Его повели в ординаторскую, перед тем няня Люда успела ему шепнуть: - Профессор Попов полюбуется на свою работку. От этих слов он почувствовал дрожь даже внутри живота... Ординаторская полна врачей, впереди стоит профессор Попов в высокой белоснежной шапочке. Он махнул рукой наискось сверху вниз - и сёстры сдёрнули со Скрипа штаны и трусы. Профессор подошёл ближе, вынул из нагрудного кармана халата очки и, наклонившись, стал смотреть сквозь них на свежий шрам на ноге Скрипа. - Прекрасно! - энергично прошёлся перед стоящим мальчиком, и другие врачи начали поочерёдно подходить и, присев на корточки, разглядывать ногу. Потом все расступились - профессор приблизился снова и сказал Скрипу добрым голосом: - Ну как наша ножка? Теперь она ходит? От того, что голос был добрый, Скрипа пробрал ужас. Он подумал: если сказать, что нога стала неожиданно подгибаться, профессор будет опять резать и портить её! И он крикнул: - Она ходит! - ступил шаг, второй, третий, умоляя ногу, чтобы она выдержала. И нога на этот раз не подвела. Профессор Попов ласково обратился к врачам: - Ну - мы убедились... - и даже погладил мальчика по голове. Довольный, уже отворачивается - вдруг глянул на правую ногу Скрипа: - Конская стопа... Почему не выправлена? После полиомиелита ступня правой ноги отогнулась вниз и как бы окостенела, перестав двигаться кверху. Скрип наступал только на носок. Врачи называют такую стопу "конской". Профессор пальцем подозвал Роксану Владимировну: - Тут можно без ножа. Займитесь!

После обеда, когда больные должны спать, Бах-Бах стала уводить Скрипа в кабинет рядом с "кубовой". Быстро, цокая каблучками, входила Роксана Владимировна с ледяным выражением на красивом лице. Скрипа клали на кушетку, Бах-Бах придавливала его к ней, держала руки. Роксана Владимировна одной рукой сжимала его правую лодыжку, а другой отгибала ступню кверху. Ступня не хотела двигаться - Роксана Владимировна налегала... Свирепая боль сводила щиколотку, била от пятки до колена, до таза, отдавалась в голову - Скрип корчился, кричал, кричал... Раз он задохнулся от крика, замолк и услыхал, как металлический голос Роксаны Владимировны обругал няньку: - Не открывайте дверь! У нас тут песнь ямщика разливается.
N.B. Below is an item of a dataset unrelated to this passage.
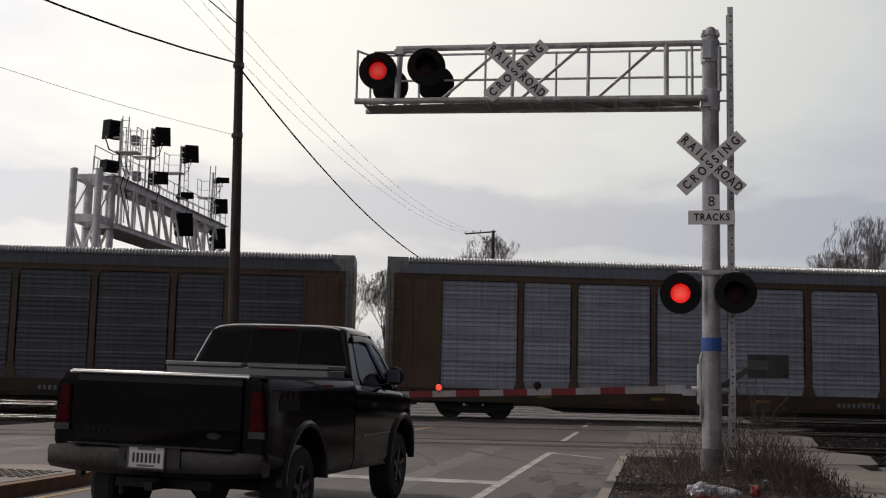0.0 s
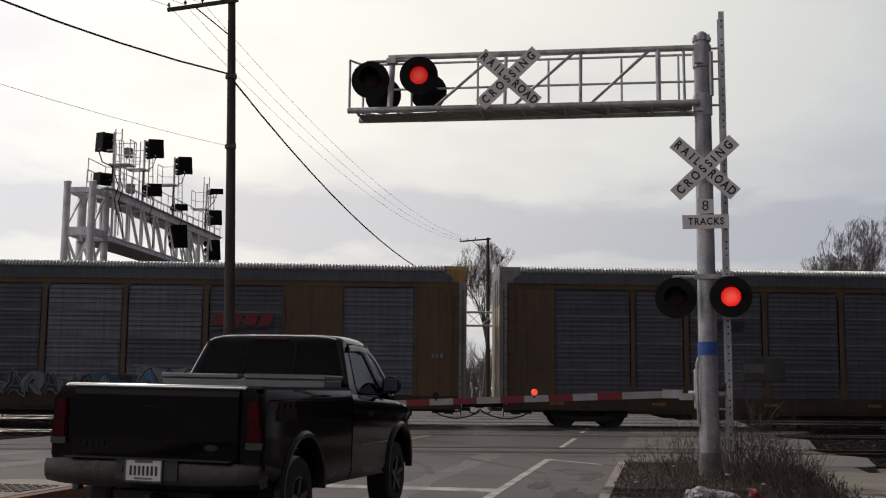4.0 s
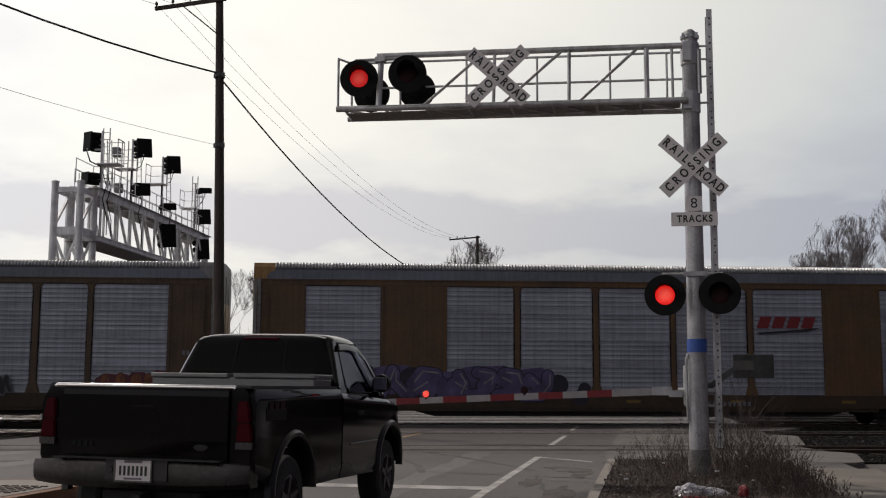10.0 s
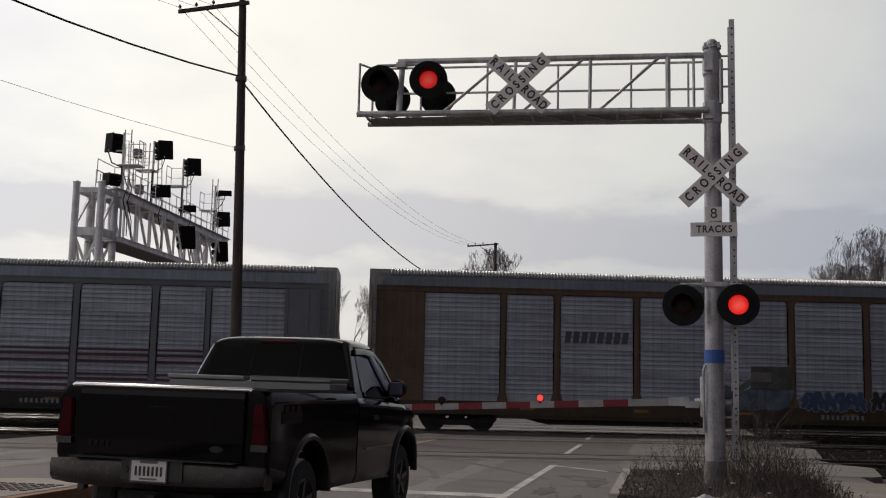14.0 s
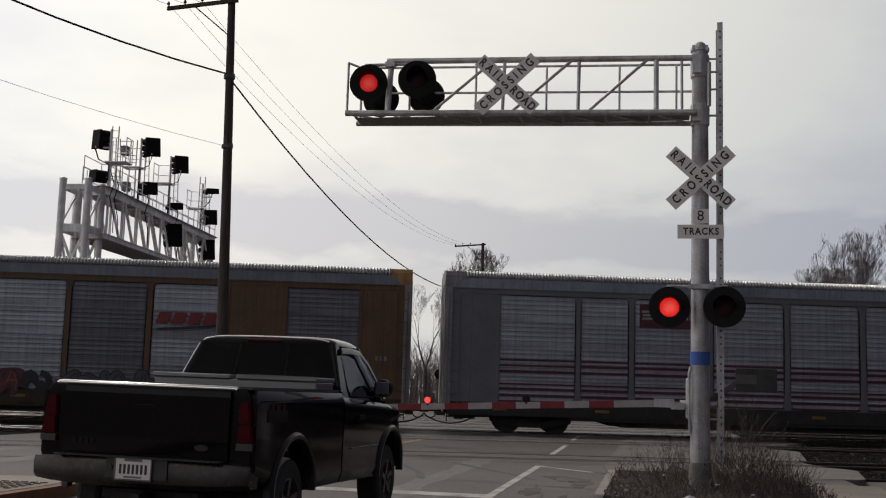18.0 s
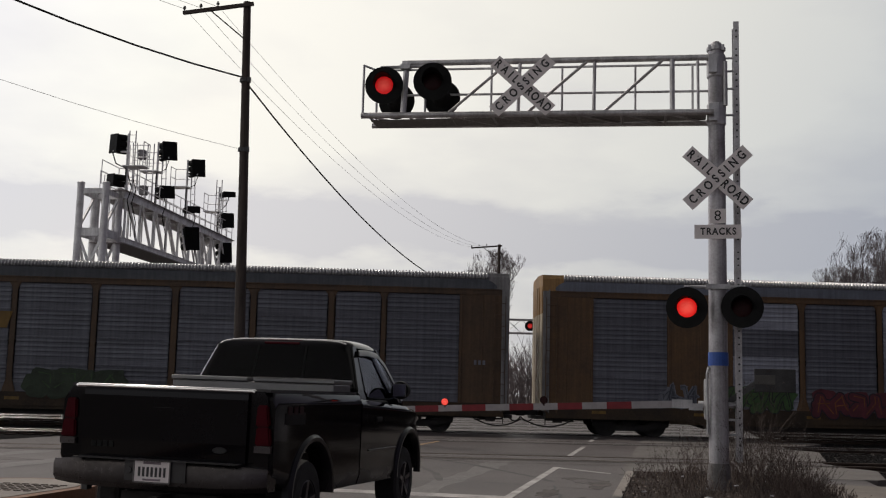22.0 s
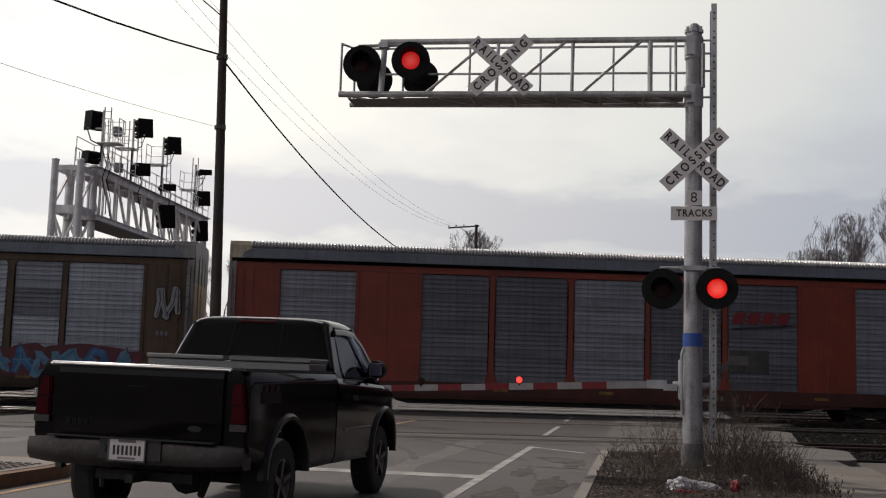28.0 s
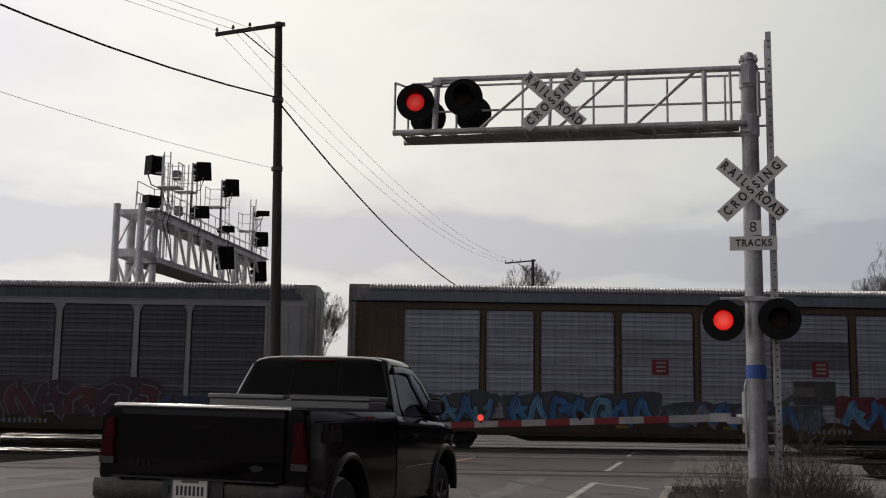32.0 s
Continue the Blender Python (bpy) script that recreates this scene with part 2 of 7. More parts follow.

Пройдёт время, однажды он услышит, как по радио пропоют:

Разливается песнь ямщика...

Тут же ступня заноет.

* * *

Роксана Владимировна день за днём налегала, налегала на ступню, потом наложила гипс. Когда его сняли, стопа снова сделалась "конской". Скрип радовался, что хотя бы "обошлось без ножа". Он узнал, что стало с девочкой, которую тоже прооперировал профессор Попов, и подумал - до чего же здорово он спасся! Девочку после операции привели к профессору, а она и скажи: нога стала вдруг подгибаться ни с того, ни с сего... Тогда профессор вырезал ей коленную чашечку - нога больше не подгибается. Не сгибается совсем. Прежде девочка ходила с клюшкой, теперь - только на костылях, с трудом перебрасывая прямую негнущуюся ногу.

18

Скрипу ходить бы, ходить - упражнять ноги, а его опять целыми днями держат на вытяжении. На дворе давно уже зима. Ему это известно потому, что щели на окнах заклеены бумагой, а на стёклах - белые узоры. Когда они сходят, видны мелькающие снежинки. Но часто окна не оттаивают весь день. Как-то няня Люда сказала: - Сегодня тридцать два градуса. Светлана прибегла - красней помидора! Глаза горят! Но это уж не от мороза... - А от чего? - Сашка-король отвратительно осклабился. - Как она жопой играет! Долбится, как мышь! - няня Люда прыснула. Сестра Светлана влетает в палату, халат шуршит и хрустит на ней, точно его накачивают насосом. Коклета радостно уставился на неё: - Доброе утро, тётя Лана! - Кто, кто? Лана? - сказала она воркующим голосом, улыбнулась. - Лань... Красивое животное! Молодец! - Чай, жених есть? - спросил Коклета. - Какой любознательный! - Женихуетесь? - спросил снова. - Ещё как жених-хуются! - воскликнул король, ухмыльнулся страшной харей. - Р-рразговорчики, Слесарев! - сестра Светлана рассерженно крутнула к нему голову: меднокрасные локоны так и взметнулись.